Exercise brief: Copy out the listing in full, exactly as written, but not its pictures.

Supplied data:

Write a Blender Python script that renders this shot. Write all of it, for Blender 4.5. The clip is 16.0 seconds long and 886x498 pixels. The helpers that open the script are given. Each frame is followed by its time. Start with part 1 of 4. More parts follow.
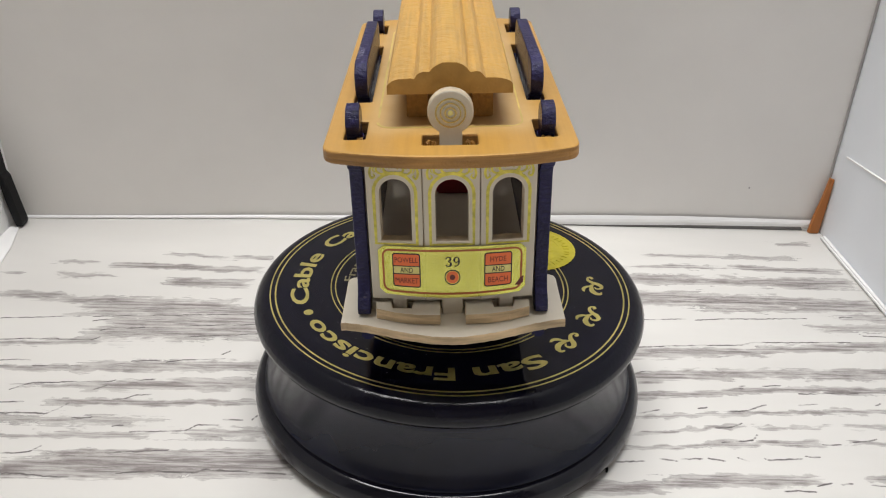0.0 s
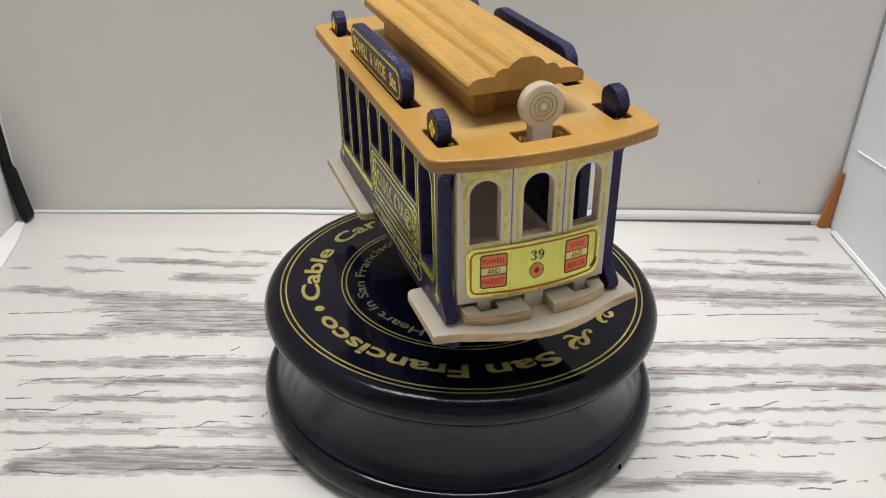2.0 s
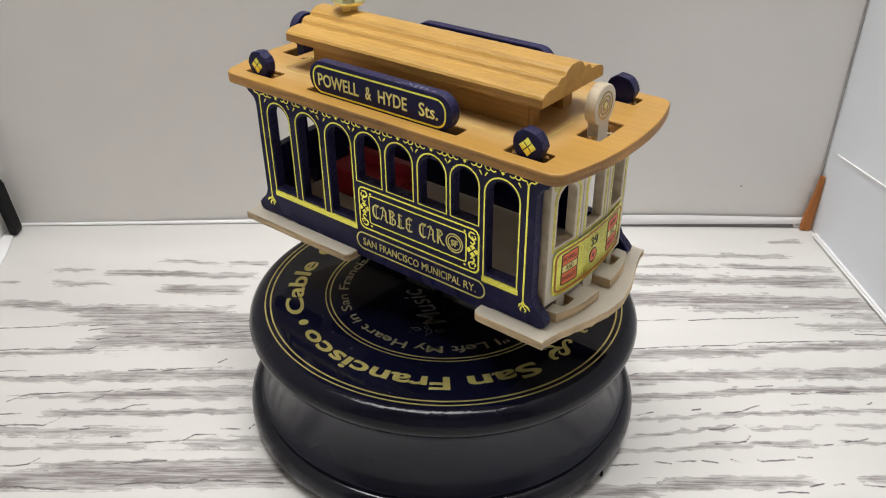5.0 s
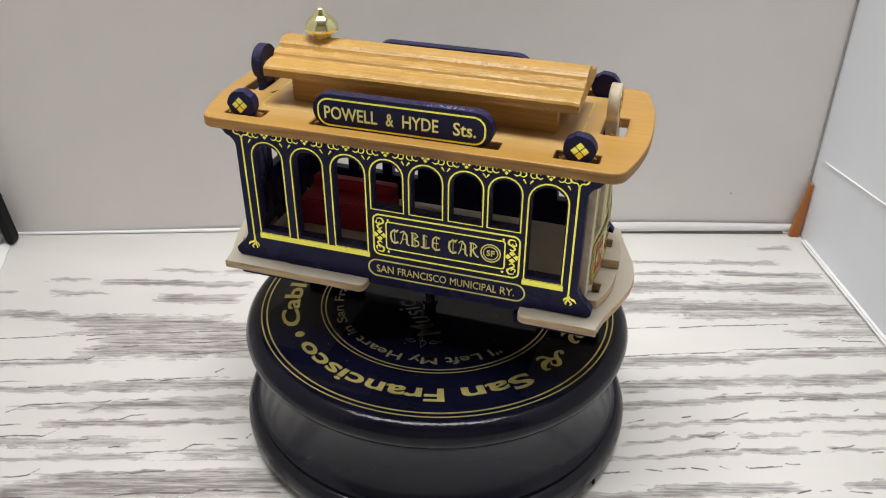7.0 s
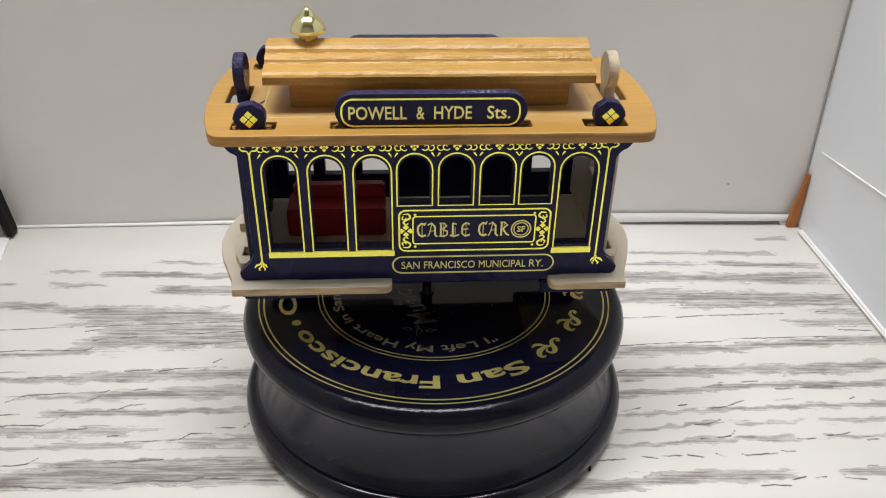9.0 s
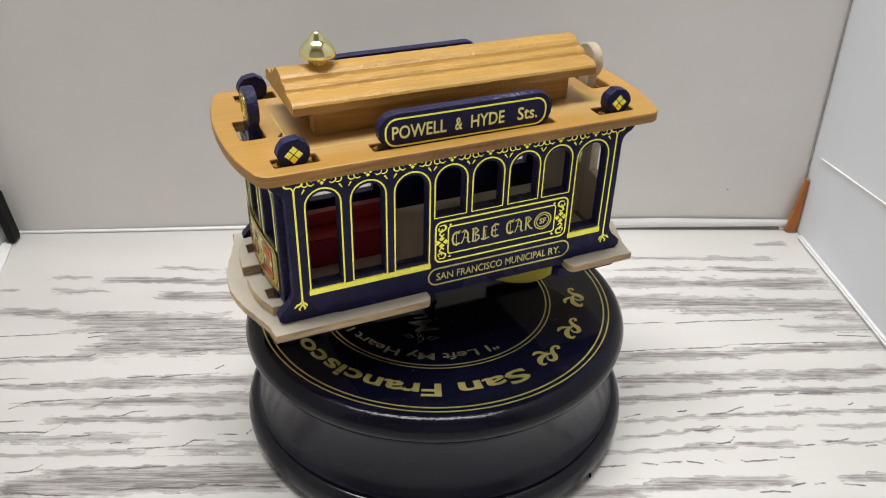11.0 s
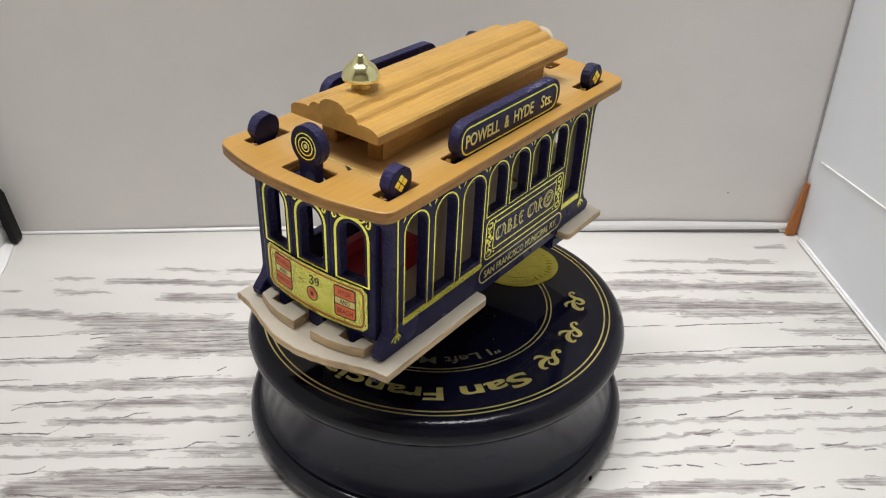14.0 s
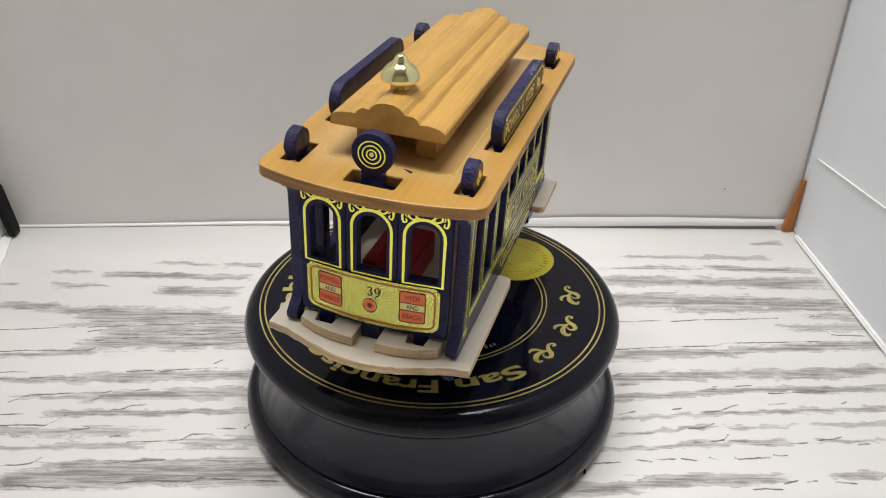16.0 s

Complete output:
Write a Blender Python script that renders this shot. Write all of it, for Blender 4.5. The clip is 16.0 seconds long and 886x498 pixels. The helpers that open the script are given. Each frame is followed by its time. Start with part 1 of 4. More parts follow.
0.0 s
2.0 s
5.0 s
7.0 s
9.0 s
11.0 s
14.0 s
16.0 s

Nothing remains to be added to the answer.